Luke refers to "many" people producing accounts like his gospel (Luke 1:1-4). His terminology is best explained if there were a lot more accounts circulating than just one or more of the other canonical gospels. And both his language and his context suggest that he's referring at least primarily to written sources, not oral ones. For one thing, Luke himself was producing a document, not an oral account, and continuity with the sources he's referring to makes more sense than discontinuity, all things being equal. He refers to how he's producing an account "as well" (1:3), associating his efforts with those of the others. Furthermore, the nature of the material being addressed makes a document more likely than an oral report. Luke uses broad language in describing what he and the earlier sources he refers to were addressing ("the things accomplished among us" [1:1]). As the length of Luke's writings demonstrates, the volume of material in question was such that it's highly unlikely that everybody before Luke was communicating orally rather than in writing. Additionally, most scholars (and an even larger percentage of critics of Christianity) believe that Mark is one of the sources Luke refers to. Since Mark is a document rather than an oral report, the nature of Mark adds more weight to the conclusion that at least some of the sources Luke refers to were documents. James Edwards writes of how a term Luke uses in 1:1 "is a 'historical-literary term which appears both in Jewish-Hellenistic literature and among Greek authors,' thus a written narrative. The various versions of the account known to Luke and Theophilus were thus written." (The Gospel According To Luke [Grand Rapids, Michigan: Eerdmans, 2015], 24)
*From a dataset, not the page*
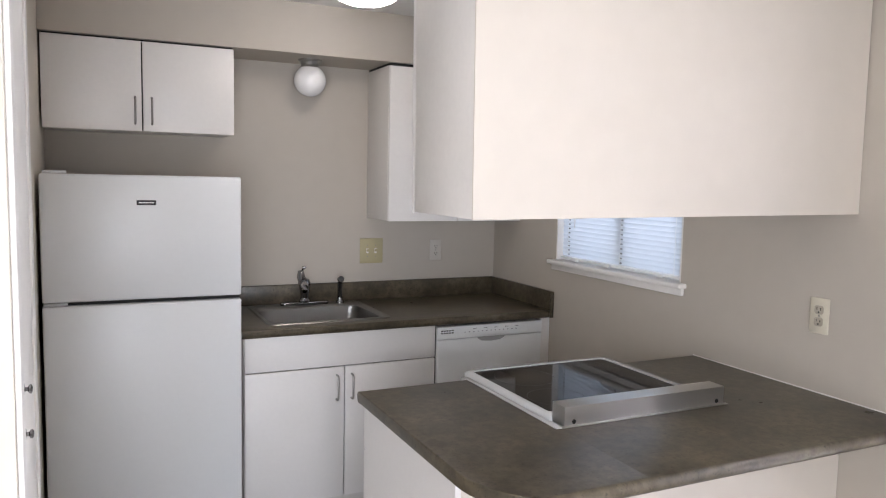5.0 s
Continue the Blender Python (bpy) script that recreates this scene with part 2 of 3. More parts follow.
def add_box(bm, x0, x1, y0, y1, z0, z1, bevel=0.0, seg=2):
    x0, x1, y0, y1, z0, z1 = min(x0, x1), max(x0, x1), min(y0, y1), max(y0, y1), min(z0, z1), max(z0, z1)
    v = [bm.verts.new((x, y, z)) for z in (z0, z1) for y in (y0, y1) for x in (x0, x1)]
    fs = [bm.faces.new([v[i] for i in q]) for q in
          ((0, 2, 3, 1), (4, 5, 7, 6), (0, 1, 5, 4), (2, 6, 7, 3), (0, 4, 6, 2), (1, 3, 7, 5))]
    if bevel:
        es = list({e for f in fs for e in f.edges})
        bmesh.ops.bevel(bm, geom=es, offset=bevel, segments=seg, affect="EDGES", profile=0.5, clamp_overlap=True)
    return bm


def boxes(*specs, bevel=0.0, seg=2):
    bm = bm_new()
    for s in specs:
        add_box(bm, *s, bevel=bevel, seg=seg)
    return bm


def prism(outline, axis, a, b, bevel=0.0, seg=2, only=None):
    """An outline in the two other axes, drawn out along axis from a to b."""
    bm = bm_new()

    def place(p, q, w):
        return {"x": (w, p, q), "y": (p, w, q), "z": (p, q, w)}[axis]
    lo = [bm.verts.new(place(p, q, a)) for p, q in outline]
    hi = [bm.verts.new(place(p, q, b)) for p, q in outline]
    n = len(outline)
    f0 = bm.faces.new(lo)
    f1 = bm.faces.new(list(reversed(hi)))
    for i in range(n):
        bm.faces.new([lo[i], lo[(i + 1) % n], hi[(i + 1) % n], hi[i]])
    bmesh.ops.recalc_face_normals(bm, faces=bm.faces)
    if bevel:
        caps = list(dict.fromkeys(list(f0.edges) + list(f1.edges)))
        if only:
            caps = [e for e in caps if only(e)]
        bmesh.ops.bevel(bm, geom=caps, offset=bevel, segments=seg, affect="EDGES", profile=0.5, clamp_overlap=True)
    return bm


def tube(pts, r, sides=10, bm=None, close=True):
    """A round bar along a line of places."""
    bm = bm or bm_new()
    pts = [Vector(p) for p in pts]
    rings = []
    for i, p in enumerate(pts):
        d = (pts[min(i + 1, len(pts) - 1)] - pts[max(i - 1, 0)]).normalized()
        up = Vector((0, 0, 1)) if abs(d.z) < 0.9 else Vector((1, 0, 0))
        s = d.cross(up).normalized()
        u = s.cross(d).normalized()
        rr = r[i] if isinstance(r, (list, tuple)) else r
        rings.append([bm.verts.new(p + rr * (math.cos(a) * s + math.sin(a) * u))
                      for a in [2 * math.pi * k / sides for k in range(sides)]])
    for a, b in zip(rings, rings[1:]):
        for k in range(sides):
            bm.faces.new([a[k], a[(k + 1) % sides], b[(k + 1) % sides], b[k]])
    if close:
        bm.faces.new(rings[0])
        bm.faces.new(rings[-1])
    bmesh.ops.recalc_face_normals(bm, faces=bm.faces)
    return bm


def lathe(profile, centre, sides=32, axis="z", bm=None):
    """A turned shape: (radius, height) pairs round an axis through centre."""
    bm = bm or bm_new()
    c = Vector(centre)
    rings = []
    for r, h in profile:
        ring = []
        for k in range(sides):
            a = 2 * math.pi * k / sides
            p = {"z": (r * math.cos(a), r * math.sin(a), h), "y": (r * math.cos(a), h, r * math.sin(a)),
                 "x": (h, r * math.cos(a), r * math.sin(a))}[axis]
            ring.append(bm.verts.new(c + Vector(p)))
        rings.append(ring)
    for a, b in zip(rings, rings[1:]):
        for k in range(sides):
            bm.faces.new([a[k], a[(k + 1) % sides], b[(k + 1) % sides], b[k]])
    bm.faces.new(rings[0])
    bm.faces.new(rings[-1])
    bmesh.ops.recalc_face_normals(bm, faces=bm.faces)
    return bm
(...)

Did the many sources Luke refers to include material relevant to Jesus' resurrection? We know that the early Christians considered the resurrection foundational to their belief system (e.g., 1 Corinthians 15:3-4, 15:17). And given that both Mark and Luke give so much attention to Jesus' resurrection, it seems doubtful that the other sources Luke refers to were only addressing non-resurrection issues. Most likely, the sources Luke refers to in 1:1 included material on the resurrection, and they probably addressed the subject to a substantial degree.
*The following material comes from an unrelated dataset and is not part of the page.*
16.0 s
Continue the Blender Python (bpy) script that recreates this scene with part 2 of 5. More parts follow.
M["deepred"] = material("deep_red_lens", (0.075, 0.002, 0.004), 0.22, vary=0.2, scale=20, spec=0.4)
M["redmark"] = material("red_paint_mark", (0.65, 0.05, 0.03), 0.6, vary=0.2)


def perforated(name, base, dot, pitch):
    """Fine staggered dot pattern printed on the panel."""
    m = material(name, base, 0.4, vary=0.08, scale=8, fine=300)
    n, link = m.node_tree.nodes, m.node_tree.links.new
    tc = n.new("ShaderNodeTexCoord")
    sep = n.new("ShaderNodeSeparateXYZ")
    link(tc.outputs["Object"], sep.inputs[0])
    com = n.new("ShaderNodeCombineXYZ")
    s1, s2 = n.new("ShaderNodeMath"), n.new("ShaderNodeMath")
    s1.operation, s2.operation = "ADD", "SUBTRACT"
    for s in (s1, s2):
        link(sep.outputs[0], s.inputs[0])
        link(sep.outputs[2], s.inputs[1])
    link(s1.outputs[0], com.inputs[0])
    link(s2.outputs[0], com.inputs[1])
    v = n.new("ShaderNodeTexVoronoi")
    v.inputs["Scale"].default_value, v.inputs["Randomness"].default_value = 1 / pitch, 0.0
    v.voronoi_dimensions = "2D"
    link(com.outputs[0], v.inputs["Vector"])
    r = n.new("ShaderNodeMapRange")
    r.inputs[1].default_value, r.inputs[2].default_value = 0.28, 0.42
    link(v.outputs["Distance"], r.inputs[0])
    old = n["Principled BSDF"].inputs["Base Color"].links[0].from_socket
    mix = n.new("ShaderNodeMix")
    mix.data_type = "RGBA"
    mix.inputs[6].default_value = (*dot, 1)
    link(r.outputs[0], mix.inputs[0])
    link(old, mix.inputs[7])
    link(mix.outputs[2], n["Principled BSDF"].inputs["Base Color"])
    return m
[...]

Luke's sequel, Acts, provides evidence of other relevant documents. The early Christians and the people they interacted with often wrote about Christianity (9:2, 15:23, 23:25, 28:21). Given how central the resurrection is in Acts in general, in Paul's testimony before government officials, etc., it's likely that the documents in question addressed the resurrection to some extent.

Paul's letters not only refer to non-extant documents that are relevant here, but also suggest there was a large number of them (a situation corroborated by the opening of Luke and passages like the ones I've cited in Acts above). Written communication was of enough interest to the Christians of Paul's day that not only did he often write to Christian communities, but his opponents who were professing Christians also had an interest in writing (2 Corinthians 3:1, 2 Thessalonians 2:2). 1 Corinthians 5:9 refers to a letter Paul wrote to the Corinthians that's no longer extant. Considering how much Paul had been discussing resurrection issues with that community (e.g., 1 Corinthians 15), there's a good chance that the letter no longer extant included some material on the resurrection.
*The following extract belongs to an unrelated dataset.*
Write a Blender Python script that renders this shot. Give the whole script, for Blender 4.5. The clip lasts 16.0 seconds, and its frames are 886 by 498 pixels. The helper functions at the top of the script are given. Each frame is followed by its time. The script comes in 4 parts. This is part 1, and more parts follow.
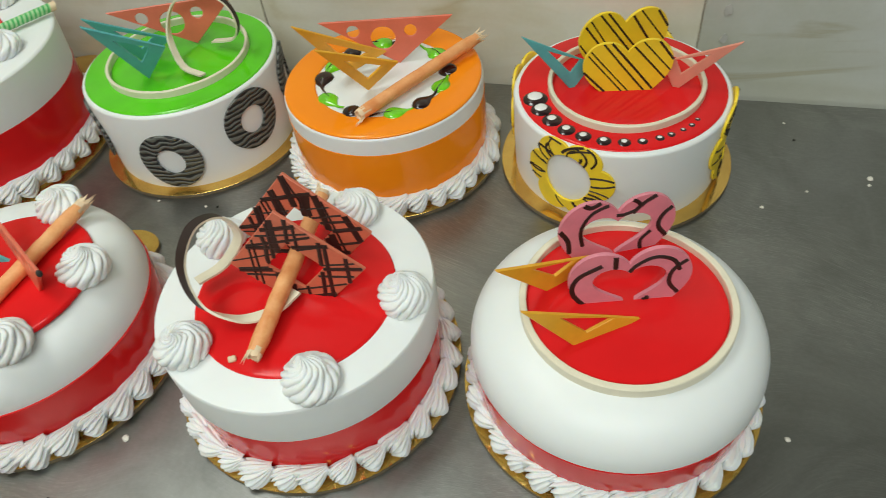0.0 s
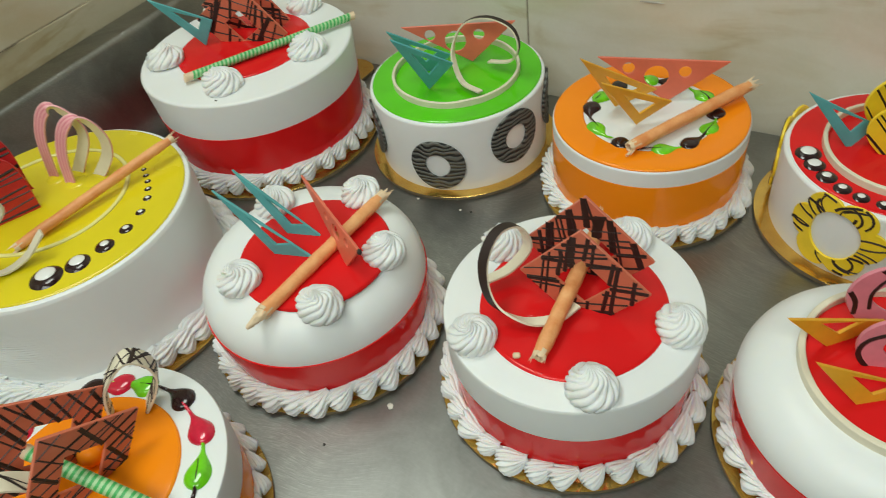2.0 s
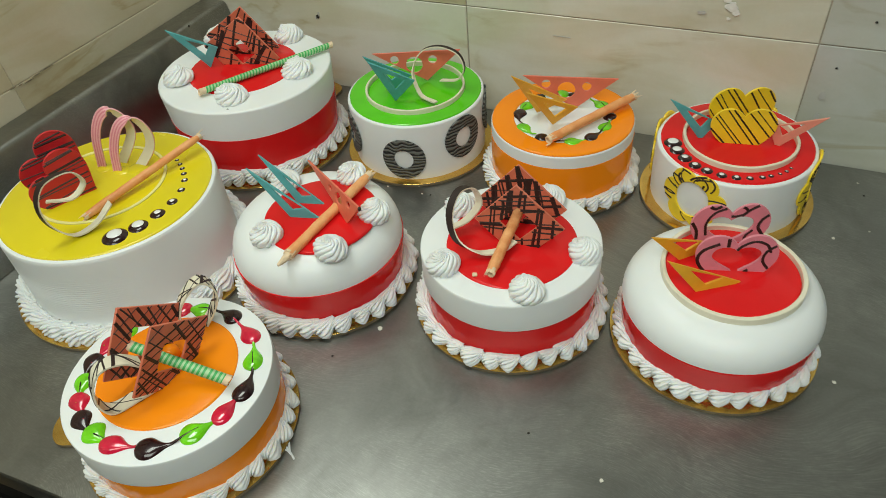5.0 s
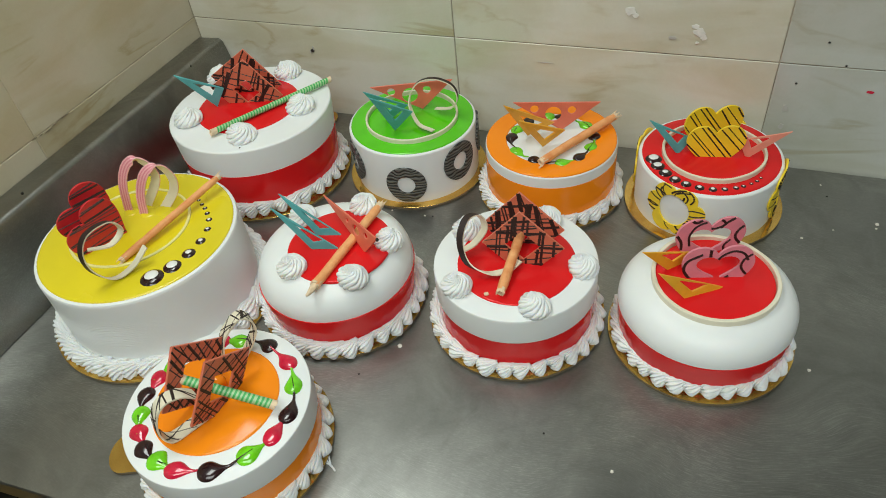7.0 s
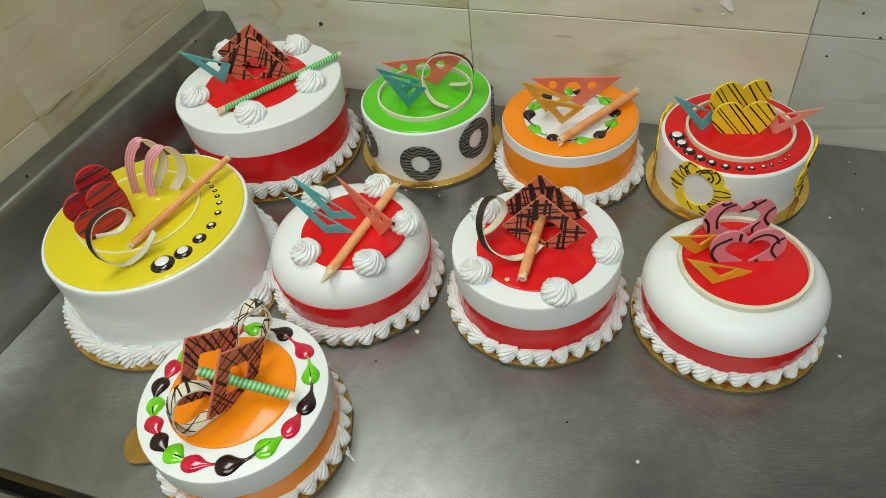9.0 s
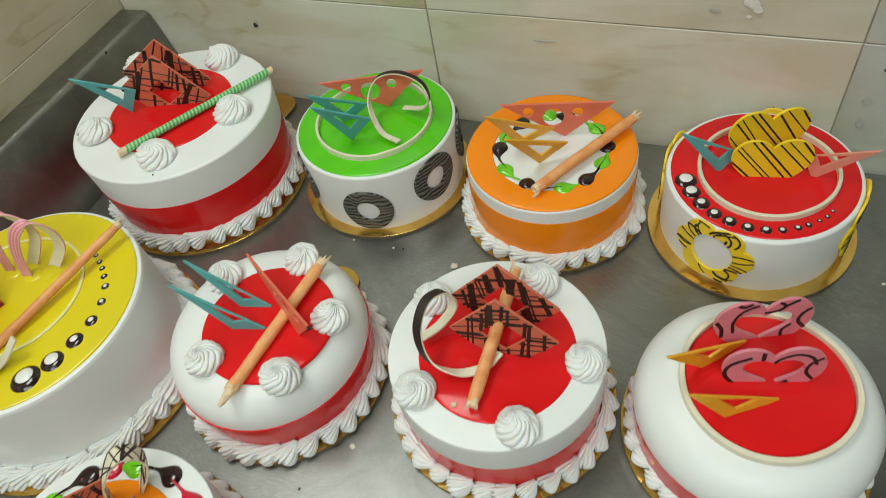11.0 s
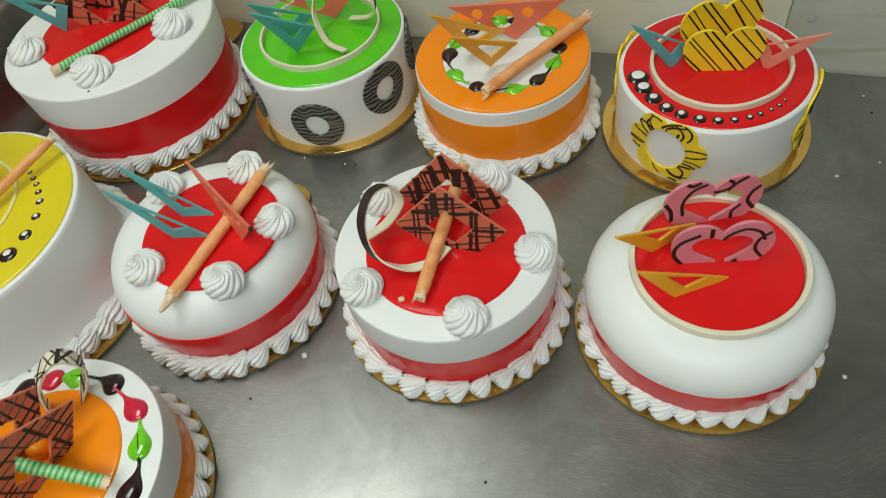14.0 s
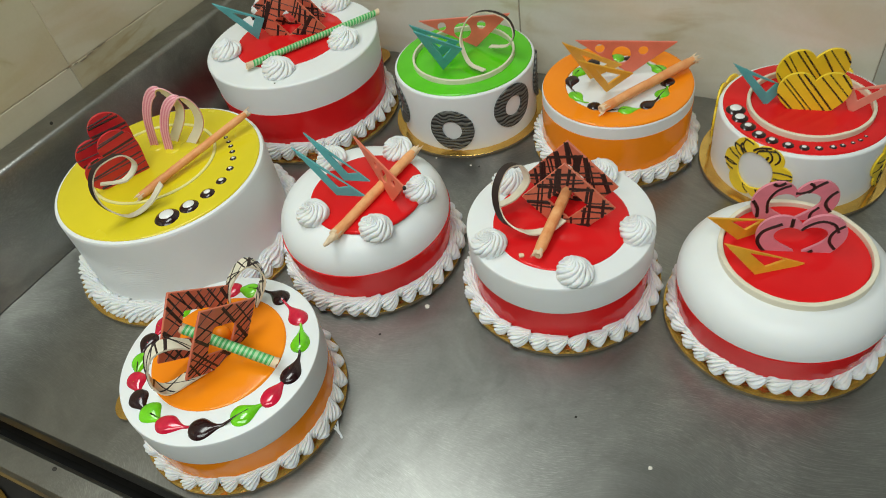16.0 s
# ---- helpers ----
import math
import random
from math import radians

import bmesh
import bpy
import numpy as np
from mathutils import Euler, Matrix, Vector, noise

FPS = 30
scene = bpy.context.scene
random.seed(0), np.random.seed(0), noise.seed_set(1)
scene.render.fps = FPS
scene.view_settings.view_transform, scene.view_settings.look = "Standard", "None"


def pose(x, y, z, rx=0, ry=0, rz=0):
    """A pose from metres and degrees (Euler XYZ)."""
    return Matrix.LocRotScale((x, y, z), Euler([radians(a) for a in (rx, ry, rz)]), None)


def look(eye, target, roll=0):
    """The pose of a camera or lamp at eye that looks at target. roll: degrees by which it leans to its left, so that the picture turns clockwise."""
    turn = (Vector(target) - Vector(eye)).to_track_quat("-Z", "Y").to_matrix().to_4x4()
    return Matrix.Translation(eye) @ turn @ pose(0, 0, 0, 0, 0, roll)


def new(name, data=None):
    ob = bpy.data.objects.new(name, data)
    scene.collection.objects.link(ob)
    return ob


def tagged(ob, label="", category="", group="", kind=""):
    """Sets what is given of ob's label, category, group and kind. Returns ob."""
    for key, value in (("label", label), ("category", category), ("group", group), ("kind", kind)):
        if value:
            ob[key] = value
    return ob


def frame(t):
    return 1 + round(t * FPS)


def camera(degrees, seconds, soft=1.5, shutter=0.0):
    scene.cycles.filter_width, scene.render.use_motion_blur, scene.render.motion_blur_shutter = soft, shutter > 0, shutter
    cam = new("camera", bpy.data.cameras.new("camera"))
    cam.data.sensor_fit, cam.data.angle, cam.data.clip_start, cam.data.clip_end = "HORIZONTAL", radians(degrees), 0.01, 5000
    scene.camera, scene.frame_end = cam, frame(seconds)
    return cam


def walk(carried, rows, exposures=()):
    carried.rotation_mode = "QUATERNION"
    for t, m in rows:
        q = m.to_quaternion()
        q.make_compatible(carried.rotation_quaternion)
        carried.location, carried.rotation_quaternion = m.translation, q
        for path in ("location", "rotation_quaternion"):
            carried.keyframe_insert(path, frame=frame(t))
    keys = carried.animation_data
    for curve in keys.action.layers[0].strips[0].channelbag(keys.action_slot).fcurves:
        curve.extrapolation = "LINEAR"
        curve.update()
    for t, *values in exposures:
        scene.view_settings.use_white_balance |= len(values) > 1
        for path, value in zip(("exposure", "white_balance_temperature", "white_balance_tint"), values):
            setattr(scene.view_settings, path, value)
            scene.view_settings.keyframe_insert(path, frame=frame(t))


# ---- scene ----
cam = camera(65.4, 16.0, soft=0.75, shutter=0.35)
PATH = [
    (0, (0.395, -0.617, 0.43), (-0.076, 0.655, -1.04), -8.1),
    (0.5, (0.381, -0.617, 0.439), (-0.21, 0.596, -1.036), -10.2),
    (1, (0.355, -0.635, 0.45), (-0.333, 0.543, -1.013), -11.3),
    (1.5, (0.323, -0.659, 0.461), (-0.406, 0.525, -0.977), -9.9),
    (2, (0.314, -0.677, 0.471), (-0.523, 0.484, -0.926), -10.1),
    (2.5, (0.307, -0.702, 0.495), (-0.591, 0.479, -0.847), -8.9),
    (3, (0.316, -0.74, 0.511), (-0.605, 0.477, -0.782), -7.5),
    (3.5, (0.324, -0.779, 0.52), (-0.575, 0.472, -0.755), -5.2),
    (4, (0.355, -0.813, 0.527), (-0.516, 0.448, -0.758), -5.3),
    (4.5, (0.373, -0.843, 0.543), (-0.417, 0.444, -0.769), -5.1),
    (4.7, (0.376, -0.853, 0.549), (-0.362, 0.446, -0.781), -5.2),
    (6.8, (0.362, -0.91, 0.629), (-0.221, 0.427, -0.739), -6.5),
    (7, (0.359, -0.908, 0.633), (-0.26, 0.423, -0.726), -7.3),
    (7.5, (0.346, -0.903, 0.644), (-0.279, 0.418, -0.722), -8.3),
    (8, (0.335, -0.911, 0.644), (-0.281, 0.426, -0.71), -7.8),
    (8.5, (0.332, -0.9, 0.642), (-0.283, 0.4, -0.748), -8.2),
    (8.7, (0.334, -0.898, 0.638), (-0.28, 0.385, -0.768), -8.1),
    (10.8, (0.332, -0.673, 0.585), (-0.311, 0.475, -0.921), -11.6),
    (11, (0.331, -0.647, 0.591), (-0.324, 0.465, -0.937), -12.9),
    (11.5, (0.324, -0.603, 0.566), (-0.305, 0.518, -0.966), -12.8),
    (12, (0.332, -0.57, 0.557), (-0.347, 0.502, -0.989), -15.4),
    (12.5, (0.344, -0.554, 0.541), (-0.28, 0.515, -1.03), -15.6),
    (13, (0.343, -0.574, 0.538), (-0.201, 0.524, -1.043), -13.5),
    (13.5, (0.353, -0.631, 0.541), (-0.213, 0.463, -1.034), -13.2),
    (14, (0.362, -0.677, 0.537), (-0.22, 0.387, -1.053), -13.3),
    (14.5, (0.364, -0.709, 0.537), (-0.264, 0.323, -1.057), -14.1),
    (15, (0.357, -0.765, 0.547), (-0.417, 0.245, -0.996), -15.8),
    (15.5, (0.36, -0.803, 0.557), (-0.436, 0.255, -0.942), -13.7),
    (16, (0.377, -0.836, 0.569), (-0.428, 0.315, -0.855), -11.2),
]
TONE = [(0, 0.10, 6600, 9), (1.0, 0.10, 6610, 8), (2.0, -0.06, 6700, 6), (2.5, -0.06, 6790, 5), (4.5, -0.04, 6760, 5), (7, 0, 6540, 9), (8.5, 0, 6620, 8), (11, -0.03, 6680, 7),
        (12.5, -0.12, 6800, 4), (13.5, -0.12, 6780, 5), (14.5, -0.06, 6500, 10), (16, -0.02, 6500, 10)]
walk(cam, [(t, look(eye, target, roll)) for t, eye, target, roll in PATH], TONE)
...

In his commentary on Luke (Grand Rapids, Michigan: Eerdmans, 2015), James Edwards writes about a document, which he calls the Gospel Of The Hebrews, that he believes was used as a source by some Biblical and extrabiblical authors. You don't have to agree with all of Edwards' views of the document and related issues in order to agree with him that there seems to have been some such source that was being utilized. He writes, concerning some material on the resurrection that seems to have been taken from the document in question:

"Four Fathers - Ignatius, Origen, Eusebius, and Jerome - know of Jesus' invitation to 'touch me and see that I am not a phantom without a body.' Jerome refers to the saying four different times. None of the four attributes the saying to Luke 24:39, nor is the saying reproduced by any of them in a form that is obviously derived from v. 39. Ignatius reproduces the saying no later than 107 (the year of his martyrdom) but does not name its source. Since Ignatius never quotes directly from any of the Gospels, nor reveals any particular knowledge of the Third Gospel, it is unlikely that v. 39 is the source of the saying he quotes in Smyrn. 3:1-2. The three subsequent fathers reproduce the saying in a form that conforms more closely to the Ignatian than Lukan version, suggesting that they too are not relying on Luke. Origen and Eusebius claim either to be uncertain of its source or not know it, whereas Jerome, who gives the most complete witness to the saying, ascribes it to the Hebrew Gospel, which he claims more than once to having translated into Greek and/or Latin. Ignatius, who preferred oral over written tradition, is probably relying on eyewitness testimony (Luke 1:2) for this saying, which, as Jerome attests, was preserved in the Hebrew Gospel. The above suggests that Luke received v. 39 from the same Hebrew Gospel as did Ignatius, Origen, Eusebius, and Jerome, and probably also the material in vv. 34 and 37, which shares distinctives with the Ignatian material." (730-31)

It's antecedently probable that men like Polycarp and Papias would have received extrabiblical information pertaining to the resurrection from the apostles they met. Irenaeus provides us with an example in his discussion of a second-century controversy over the celebration of Easter, when he refers to how Polycarp had received information on the subject from the apostle John (in Eusebius, Church History, 5:24:16). In his one letter that's extant, Polycarp makes a lot of references to Jesus' resurrection. Irenaeus uses the plural when referring to Polycarp's letters (Fragments, 2), so it seems that Polycarp wrote at least one letter that we don't have.

The earliest generations of Christians had access to a lot of information we don't have access to today. That includes information on Jesus' resurrection, a matter they were highly concerned about and considered foundational to their faith. Early Christianity was a largely oral movement, but it wasn't as oral as critics often suggest. The early Christians often communicated and argued for their faith in writing, including in many documents that are no longer extant, even many (Luke 1:1) that predated the New Testament or were written during the same timeframe.